Tuesday, October 14, 2014

426 (2014 #54). A Star for Mrs. Blake

by April Smith

This novel is set in 1931, a couple years after the United States passed unusual legislation (for the Depression era) to fund first-class travel by Gold Star Mothers to visit the graves of their sons who died in France in World War I.

The main (and title) character is Cora Blake, a fisheries worker and volunteer librarian in a coastal town in Maine, single mother to an only child, Sammy, who was killed in the war.  She is part of a group of five (somewhat stereotypical) Gold Star Mothers who are accompanied by a nurse and a military escort named Lieutenant Thomas Hammond, a recent West Point graduate and namesake son of a U.S. Army commander.

In an afterword, author April Smith revealed that Hammond was a real person, and many details in the story come from his diary.  Smith is good friends with actor Nicholas Hammond (who, by the way, played Friedrich, one of the Von Trapp children, in The Sound of Music movie), and he gave her the diary "in the hope that I might tell the story of his father,..[but]...the diary is barely a dozen incomplete pages," according to one interview.

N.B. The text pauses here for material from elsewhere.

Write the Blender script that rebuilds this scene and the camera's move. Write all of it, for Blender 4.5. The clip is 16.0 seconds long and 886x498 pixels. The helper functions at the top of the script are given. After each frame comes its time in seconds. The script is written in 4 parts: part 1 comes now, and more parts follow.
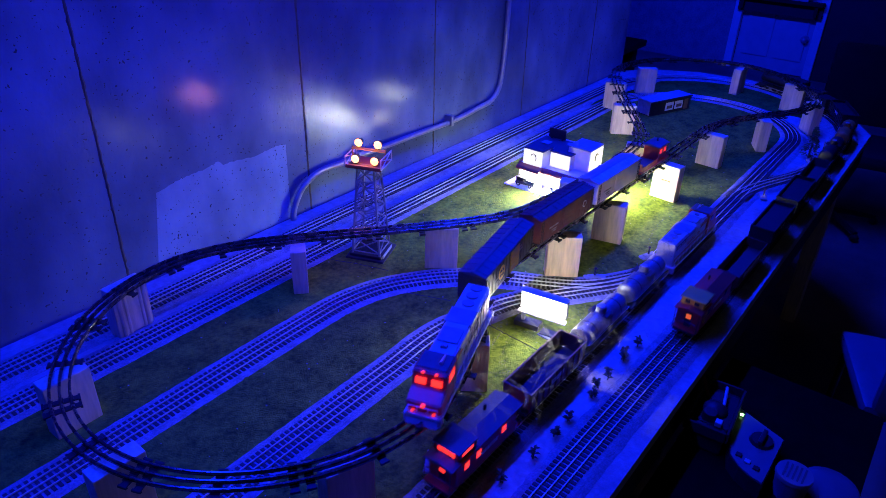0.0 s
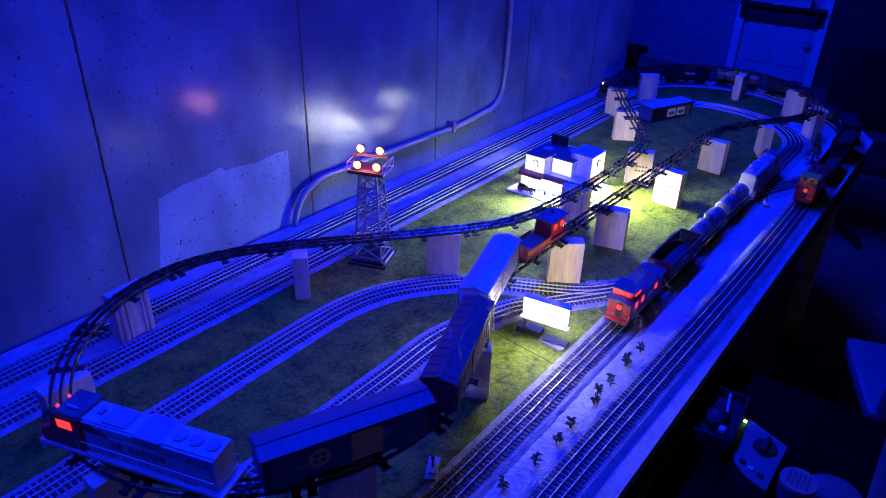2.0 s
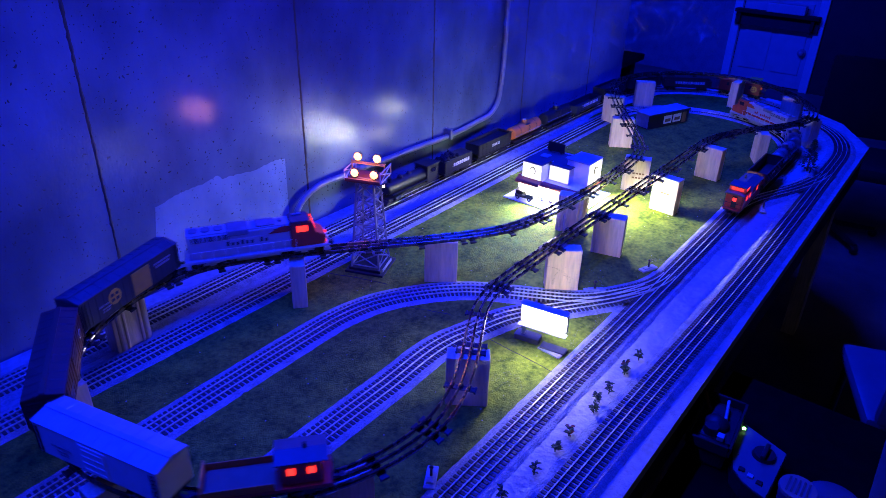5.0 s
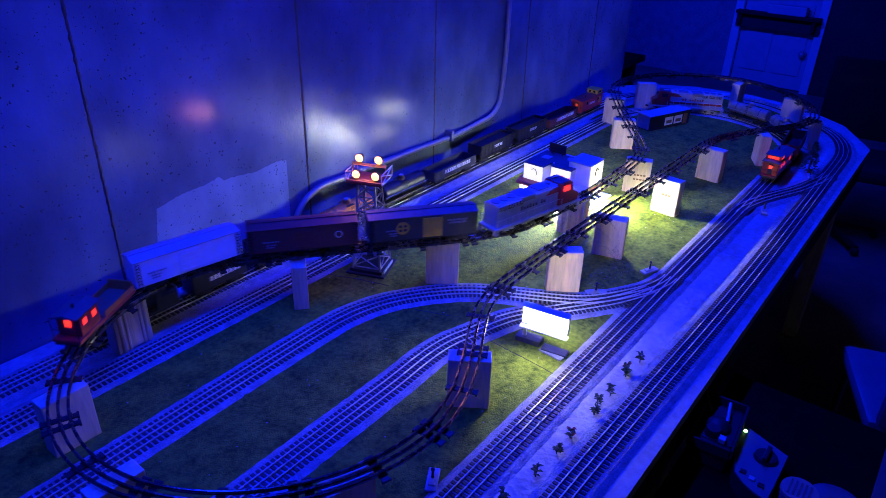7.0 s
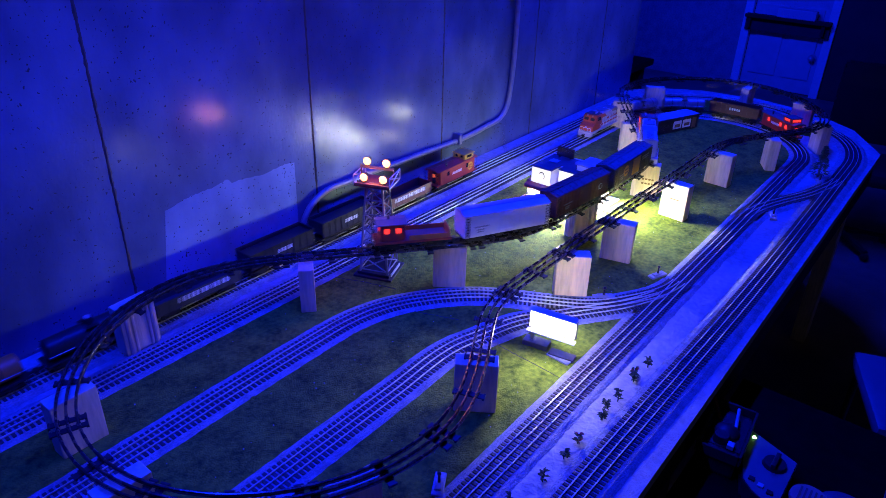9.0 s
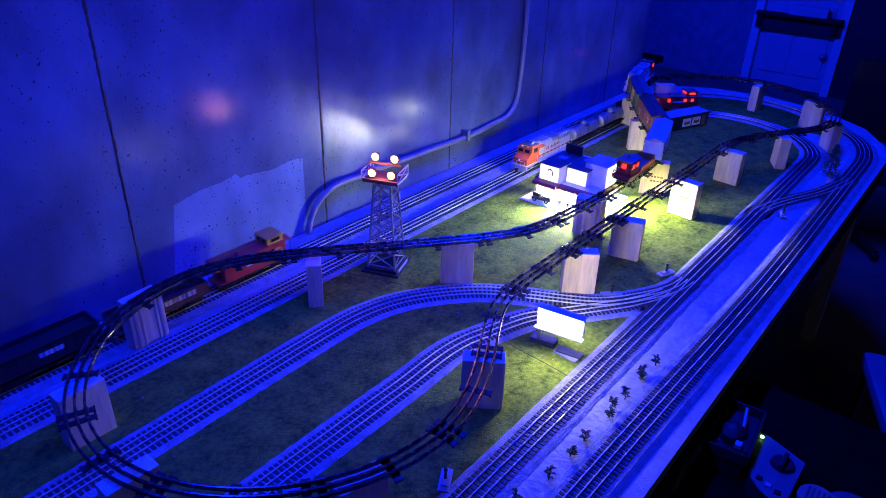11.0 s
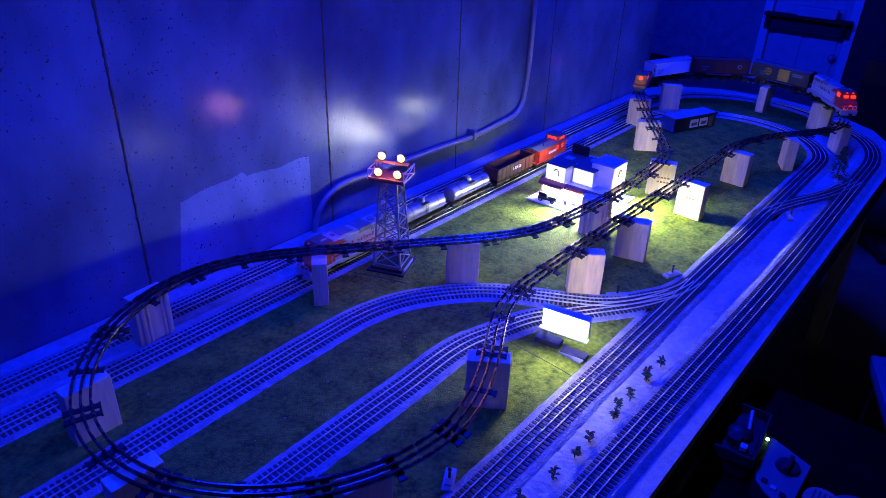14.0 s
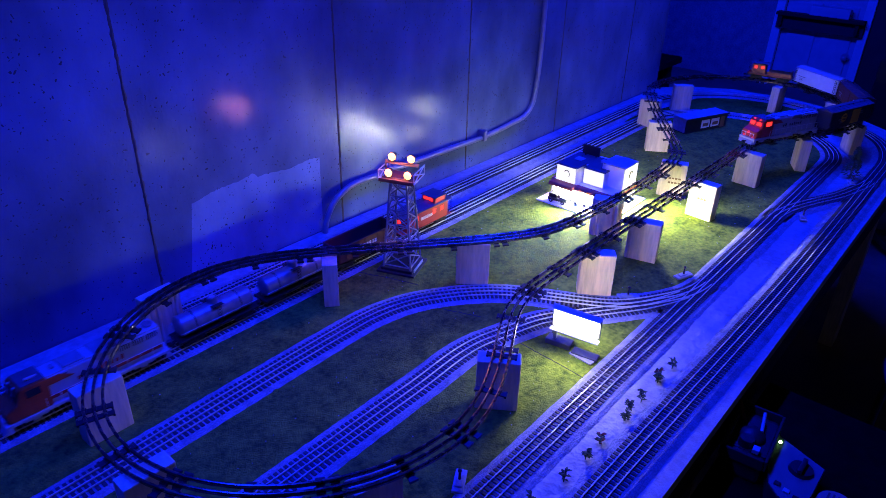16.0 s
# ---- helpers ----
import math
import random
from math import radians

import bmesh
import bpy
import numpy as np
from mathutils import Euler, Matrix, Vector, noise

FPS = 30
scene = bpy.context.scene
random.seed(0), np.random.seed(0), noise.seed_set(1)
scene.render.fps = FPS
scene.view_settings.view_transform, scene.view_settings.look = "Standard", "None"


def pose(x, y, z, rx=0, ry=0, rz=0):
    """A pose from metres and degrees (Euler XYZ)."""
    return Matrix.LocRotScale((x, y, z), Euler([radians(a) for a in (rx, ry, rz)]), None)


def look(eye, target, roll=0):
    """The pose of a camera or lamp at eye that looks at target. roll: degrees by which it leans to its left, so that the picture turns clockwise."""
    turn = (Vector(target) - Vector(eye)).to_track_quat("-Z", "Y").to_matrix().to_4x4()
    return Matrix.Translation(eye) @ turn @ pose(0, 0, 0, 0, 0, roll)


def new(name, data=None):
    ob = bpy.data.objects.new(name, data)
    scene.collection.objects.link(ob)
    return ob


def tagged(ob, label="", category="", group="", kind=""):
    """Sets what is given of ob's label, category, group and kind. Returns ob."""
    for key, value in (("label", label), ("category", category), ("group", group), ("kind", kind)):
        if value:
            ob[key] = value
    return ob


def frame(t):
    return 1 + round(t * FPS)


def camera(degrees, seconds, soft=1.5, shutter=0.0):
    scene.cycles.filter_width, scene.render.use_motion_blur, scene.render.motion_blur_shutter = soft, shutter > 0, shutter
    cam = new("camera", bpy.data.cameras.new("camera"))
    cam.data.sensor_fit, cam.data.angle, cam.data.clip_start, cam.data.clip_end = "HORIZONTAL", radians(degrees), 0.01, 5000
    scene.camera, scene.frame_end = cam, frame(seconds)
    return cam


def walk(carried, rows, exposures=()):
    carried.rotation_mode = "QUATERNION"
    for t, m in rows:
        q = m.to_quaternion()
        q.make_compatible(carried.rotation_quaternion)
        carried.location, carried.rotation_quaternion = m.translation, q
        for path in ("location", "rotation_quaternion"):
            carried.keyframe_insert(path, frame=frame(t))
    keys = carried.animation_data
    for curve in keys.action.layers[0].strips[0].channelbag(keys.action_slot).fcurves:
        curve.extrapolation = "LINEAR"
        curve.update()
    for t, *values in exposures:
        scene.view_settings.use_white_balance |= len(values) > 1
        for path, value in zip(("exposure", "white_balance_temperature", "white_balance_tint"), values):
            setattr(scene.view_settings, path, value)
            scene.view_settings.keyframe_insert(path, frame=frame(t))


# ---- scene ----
cam = camera(65.46, 16.0, soft=0.75, shutter=0.5)
PATH = [
    (0, (-0.003, -0.011, 0.986), (1.378, 1.045, -0.002), 1.6),
    (0.5, (-0.003, -0.011, 0.985), (1.376, 1.051, -0.001), 1.5),
    (1, (-0.003, -0.014, 0.985), (1.375, 1.054, 0.004), 1.4),
    (1.5, (-0.002, -0.009, 0.987), (1.379, 1.056, 0.009), 1.5),
    (2, (-0.002, -0.011, 0.984), (1.382, 1.056, 0.012), 1.5),
    (2.5, (-0.002, -0.009, 0.985), (1.384, 1.056, 0.014), 1.5),
    (3, (-0.001, -0.008, 0.986), (1.387, 1.058, 0.019), 1.5),
    (3.5, (-0.001, -0.006, 0.986), (1.391, 1.06, 0.024), 1.6),
    (4, (-0.001, -0.008, 0.985), (1.393, 1.059, 0.027), 1.5),
    (6.5, (0.0, -0.006, 0.986), (1.399, 1.059, 0.033), 1.5),
    (7, (-0.001, -0.005, 0.987), (1.396, 1.063, 0.034), 1.5),
    (7.5, (0.0, -0.005, 0.987), (1.393, 1.07, 0.037), 1.4),
    (8, (0.0, -0.004, 0.987), (1.39, 1.077, 0.039), 1.4),
    (8.5, (0.0, -0.004, 0.986), (1.39, 1.08, 0.04), 1.5),
    (9, (0.0, -0.002, 0.987), (1.388, 1.084, 0.041), 1.5),
    (11.5, (0.0, 0.0, 0.985), (1.366, 1.101, 0.026), 1.7),
    (12, (0.0, -0.002, 0.985), (1.363, 1.101, 0.021), 1.8),
    (12.5, (0.0, 0.0, 0.985), (1.362, 1.103, 0.021), 1.8),
    (13, (0.0, -0.001, 0.984), (1.362, 1.104, 0.023), 1.8),
    (13.5, (0.001, -0.001, 0.984), (1.363, 1.106, 0.025), 1.7),
    (14, (0.0, 0.001, 0.985), (1.361, 1.111, 0.028), 1.8),
    (14.5, (0.0, 0.002, 0.984), (1.358, 1.12, 0.031), 1.7),
    (15, (0.0, 0.002, 0.985), (1.353, 1.126, 0.032), 1.7),
    (15.5, (0.001, 0.003, 0.984), (1.35, 1.131, 0.031), 1.6),
    (16, (0.0, 0.003, 0.984), (1.344, 1.135, 0.029), 1.4),
]
walk(cam, [(t, look(eye, target, roll)) for t, eye, target, roll in PATH],
     [(0, -0.07), (1, 0.0), (2.5, 0.05), (4, 0.10), (6.5, 0.0), (7, -0.13), (8, -0.12), (9, -0.02), (11.5, 0.10), (12.5, 0.0), (15, -0.03), (16, -0.04)])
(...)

Therefore, Smith had to do a lot of research - 25 years worth, according to another interview.  She spent time at the National Archives going through files about the 1930s Gold Star Mothers pilgrimages, traveling to all the locations in the book (including Paris, Verdun, and the Meuse-Argonne American Cemetery), and interviewing residents there who had lived through the Great Depression (including a 104-year-old librarian in Maine), as well as Gold Star Mothers in a retirement home in Southern California.

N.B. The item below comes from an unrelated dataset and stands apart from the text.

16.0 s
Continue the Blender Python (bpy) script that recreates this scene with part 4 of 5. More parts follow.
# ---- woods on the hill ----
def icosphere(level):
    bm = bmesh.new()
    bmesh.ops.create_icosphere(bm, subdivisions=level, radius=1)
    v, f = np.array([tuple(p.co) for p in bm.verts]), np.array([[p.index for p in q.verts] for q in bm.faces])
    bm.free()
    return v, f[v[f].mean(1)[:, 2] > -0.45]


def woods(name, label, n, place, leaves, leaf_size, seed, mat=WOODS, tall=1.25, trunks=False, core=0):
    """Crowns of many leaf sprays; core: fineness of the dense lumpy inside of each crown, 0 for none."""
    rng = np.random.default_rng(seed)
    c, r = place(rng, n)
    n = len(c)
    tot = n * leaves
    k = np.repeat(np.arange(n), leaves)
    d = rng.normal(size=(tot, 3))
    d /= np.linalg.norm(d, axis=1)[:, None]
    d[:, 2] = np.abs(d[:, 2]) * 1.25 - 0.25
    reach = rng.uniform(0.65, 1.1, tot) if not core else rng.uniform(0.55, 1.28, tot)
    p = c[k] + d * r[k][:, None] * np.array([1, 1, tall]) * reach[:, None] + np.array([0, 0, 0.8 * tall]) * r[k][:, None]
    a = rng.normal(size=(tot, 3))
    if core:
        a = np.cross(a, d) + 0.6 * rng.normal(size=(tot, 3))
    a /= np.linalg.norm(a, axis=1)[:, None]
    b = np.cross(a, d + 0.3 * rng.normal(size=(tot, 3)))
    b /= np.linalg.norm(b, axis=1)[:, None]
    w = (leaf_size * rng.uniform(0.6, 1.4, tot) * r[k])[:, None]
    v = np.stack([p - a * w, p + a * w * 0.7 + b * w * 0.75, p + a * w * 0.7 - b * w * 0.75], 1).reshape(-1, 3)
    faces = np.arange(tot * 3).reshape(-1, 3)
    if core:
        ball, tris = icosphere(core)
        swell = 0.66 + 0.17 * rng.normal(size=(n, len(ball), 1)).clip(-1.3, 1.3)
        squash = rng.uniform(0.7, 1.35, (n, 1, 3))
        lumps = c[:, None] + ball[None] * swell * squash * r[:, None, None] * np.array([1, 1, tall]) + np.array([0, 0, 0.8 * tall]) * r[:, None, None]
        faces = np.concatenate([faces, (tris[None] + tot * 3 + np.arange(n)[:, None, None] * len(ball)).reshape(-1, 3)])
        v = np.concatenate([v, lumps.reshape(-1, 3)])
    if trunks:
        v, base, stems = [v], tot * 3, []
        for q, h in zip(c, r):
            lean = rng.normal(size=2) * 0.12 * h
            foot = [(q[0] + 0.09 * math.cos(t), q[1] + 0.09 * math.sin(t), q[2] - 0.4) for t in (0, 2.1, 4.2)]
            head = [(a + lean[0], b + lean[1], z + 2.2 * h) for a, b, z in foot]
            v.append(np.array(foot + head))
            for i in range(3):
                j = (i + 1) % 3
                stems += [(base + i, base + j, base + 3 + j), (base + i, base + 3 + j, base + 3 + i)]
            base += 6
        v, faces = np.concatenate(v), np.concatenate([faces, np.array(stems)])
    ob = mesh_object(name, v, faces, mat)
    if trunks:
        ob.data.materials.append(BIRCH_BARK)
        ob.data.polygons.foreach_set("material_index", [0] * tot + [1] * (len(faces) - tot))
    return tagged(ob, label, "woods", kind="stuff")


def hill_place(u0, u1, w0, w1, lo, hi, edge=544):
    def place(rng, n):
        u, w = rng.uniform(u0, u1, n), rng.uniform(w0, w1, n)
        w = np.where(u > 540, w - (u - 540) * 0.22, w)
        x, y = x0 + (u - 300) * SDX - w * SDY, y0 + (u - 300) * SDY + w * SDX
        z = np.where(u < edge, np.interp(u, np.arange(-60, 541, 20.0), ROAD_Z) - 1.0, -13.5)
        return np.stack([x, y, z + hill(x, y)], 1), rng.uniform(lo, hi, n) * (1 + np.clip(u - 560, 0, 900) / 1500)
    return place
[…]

The result of all this research is a story with an excellent feel for place and time, particularly with the descriptions of the battlefields near Verdun and Meuse-Argonne.  Smith also does a noteworthy job with some touchy topics, such as discrimination against black Gold Star Mothers (who traveled separately and in less style), and governmental and military rules and regulations (and b.s.), particularly with what happens to Lily, the nurse.

I felt Cora and Thomas were well-drawn characters, but the other characters were not as well-developed.  The budding romance between Cora and American journalist Griffin Reed, a World War I vet who wears a metal mask on his battle-damaged face (I immediately picture him as looking like Richard Harrow in Boardwalk Empire) did not ring true for me - I felt the age difference would be too great.  Interestingly, Reed is living with an American  "socialite" artist who makes the masks who was loosely modeled on real mask-maker Anna Coleman Ladd.

The ending is a bit confusing, in terms of what happens to Reed, and because of a surprise he engineers (that, in my mind, does not add to the story).  Smith, best known for her mystery thrillers and for being a writer and producer TV shows like the Cagney and Lacey police drama, must have felt a need to include the secret and a (unnecessary) death.

Nevertheless, this is a book I would recommend, because of the pieces of history it illuminates.

© Amanda Pape - 2014

[I won this advance reader edition in a summer reading program sponsored by my local public library.  I'll hang on to the book for a while and eventually pass it on to someone else to enjoy.]

Tuesday, October 07, 2014

425 (2014 #53). The Romanov Bride

by Robert Alexander,
read by Gabrielle de Cuir and Stefan Rudnicki

The title of this book is a little misleading.  It implies that the book is only about the Grand Duchess Elizavyeta Feodorovna (Princess Elisabeth of Hesse, 1864-1918), granddaugher of Queen Victoria of Great Britain and older sister to Tsaritsa Alexandra, wife of the last Tsar of Russia, Nicholas II.

"Ella," as she was known within her family (Nicholas and Alexandra were "Nicky" and "Alicky"), alternates chapters with a fictional character named Pavel.  He is a peasant who has come to Saint Petersburg with his bride in 1904.  She is killed in a originally-peaceful protest, and Pavel, wanting revenge, becomes a revolutionary.

In this way the reader sees both sides of this 1904-1918 period of unrest in Russia.  Pavel moves to Moscow and is involved in the assassination of Ella's husband, Grand Duke Sergei Alexandrovich, in 1905.  In 1908, the childless Ella sells off much of her wealth, becomes a Russian Orthodox nun, and founds the Marfo-Mariinsky Convent in Moscow.  They do good works caring for the sick and poor, but eventually Ella is arrested and eventually killed.  Pavel, having witnessed some of her good works, requests to be one of her guards, and is involved in her death.  The story is framed with Pavel imprisoned in Siberia in 1936, awaiting his own death, and telling his story to an imprisoned priest.

It was quite interesting to learn in author Robert Alexander's afterword that Ella was canonized as New Martyr Saint Elizabeth by the Russian Orthodox church in 1981 and 1992.  I had not heard of the Grand Duchess before reading this book, which uses the facts of her life as its base.

I'd be interested in reading Alexander's (real name Robert D. Zimmerman) other two books in his House of Romanov trilogy - or even better, listening to the audiobooks.  Polish-born Stefan Rudnicki has a wonderful deep, gravelly voice that was perfect for the peasant Pavel, while veteran narrator and director Gabrielle de Cuir brings her personal distinction and flare for languages to the voice of Ella (who could speak English, German, French, and Russian).

The beautiful image on the cover of the audiobook (at the top of this post) is a painting of the Grand Duchess Elizaveta Feodorovna by Friedrich August von Kaulbach.  The hardbound book cover (pictured above) features a photograph of her from the Russian State Archive, which was probably taken at the same time as other photographs dated July 1887.

© Amanda Pape - 2014

[The audiobook, and a print copy for reference, were borrowed from and returned to my local public library.]